Your task — Exclude the pictures and reproduce the remaining data exactly as written.

--- Material provided ---

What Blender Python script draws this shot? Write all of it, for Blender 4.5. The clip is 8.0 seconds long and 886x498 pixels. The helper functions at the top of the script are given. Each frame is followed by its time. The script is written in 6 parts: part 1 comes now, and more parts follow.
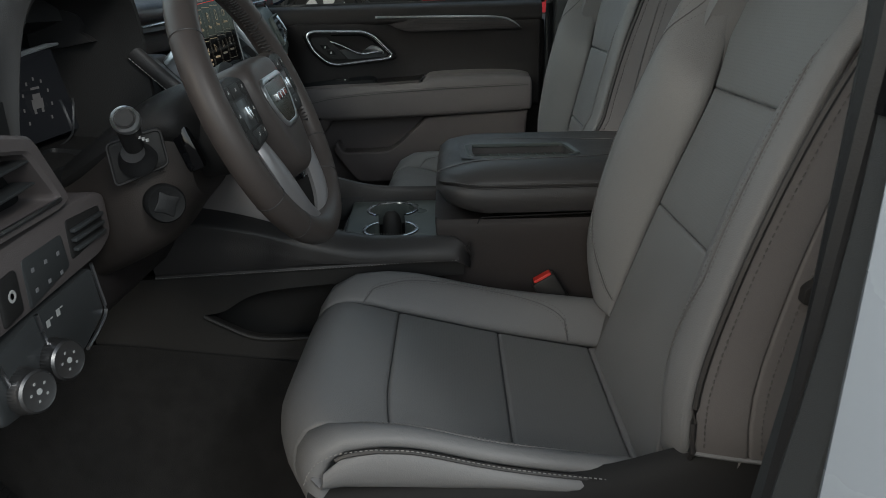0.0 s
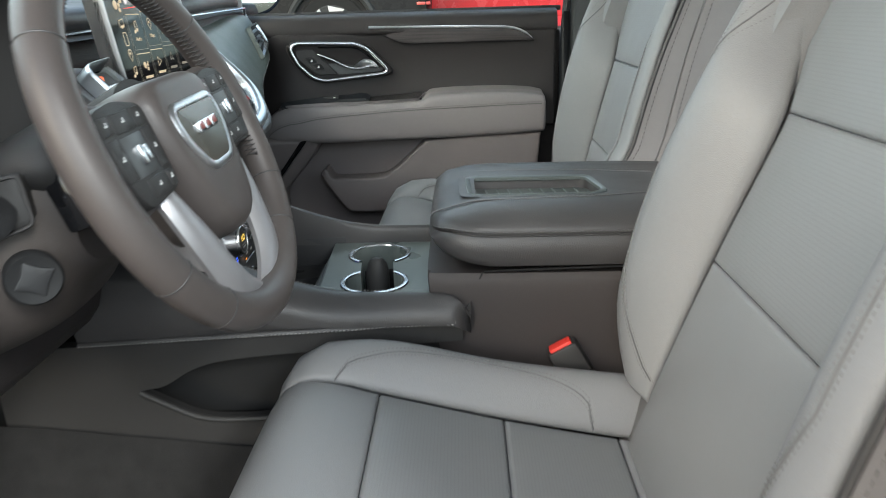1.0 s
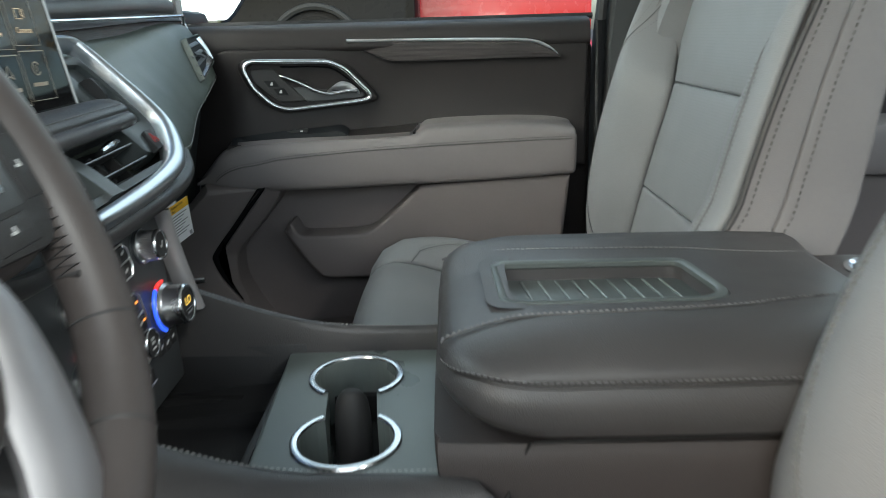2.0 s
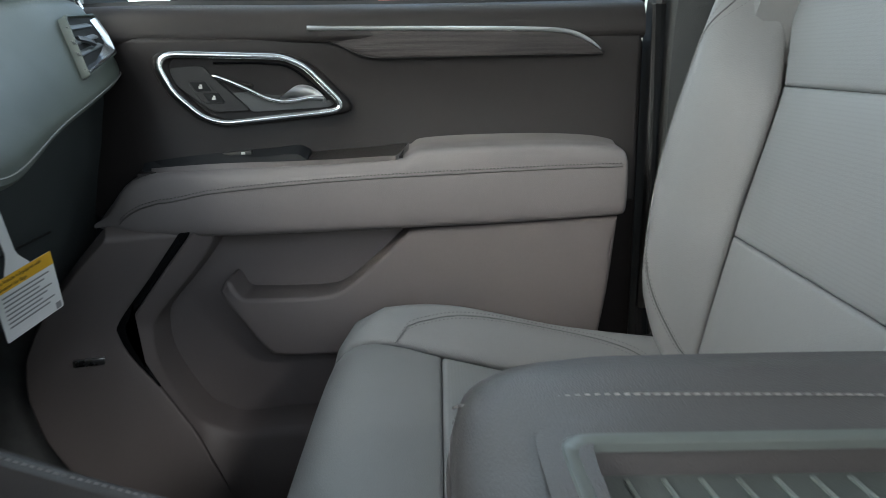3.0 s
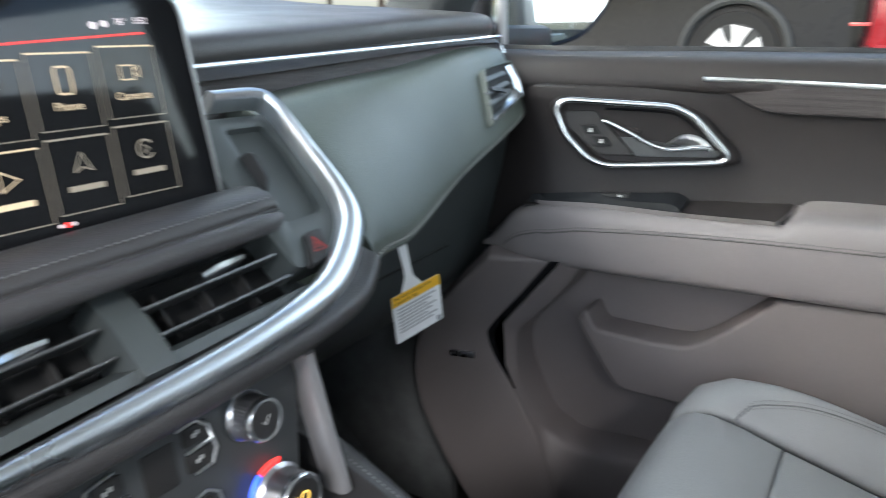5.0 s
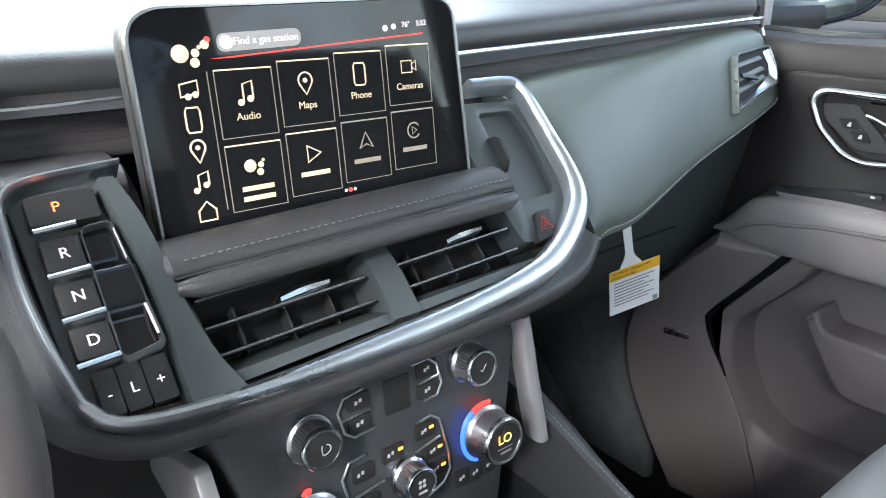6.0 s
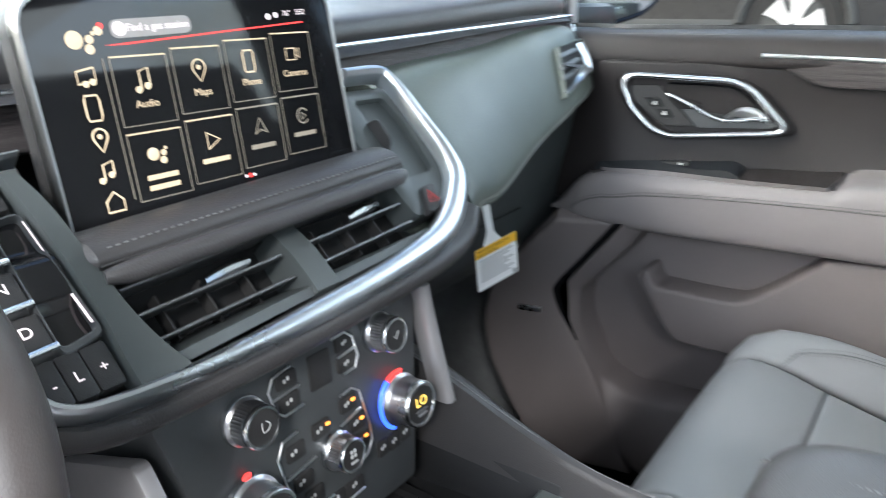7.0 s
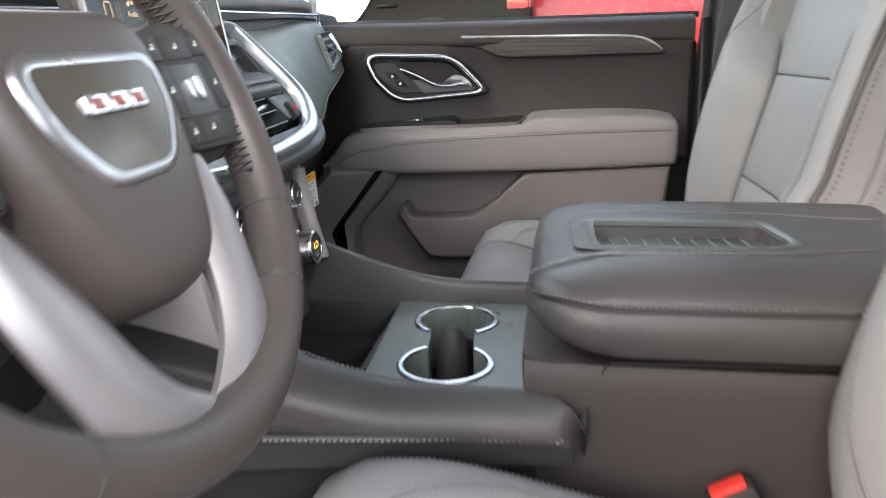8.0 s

---

In response —
What Blender Python script draws this shot? Write all of it, for Blender 4.5. The clip is 8.0 seconds long and 886x498 pixels. The helper functions at the top of the script are given. Each frame is followed by its time. The script is written in 6 parts: part 1 comes now, and more parts follow.
0.0 s
1.0 s
2.0 s
3.0 s
5.0 s
6.0 s
7.0 s
8.0 s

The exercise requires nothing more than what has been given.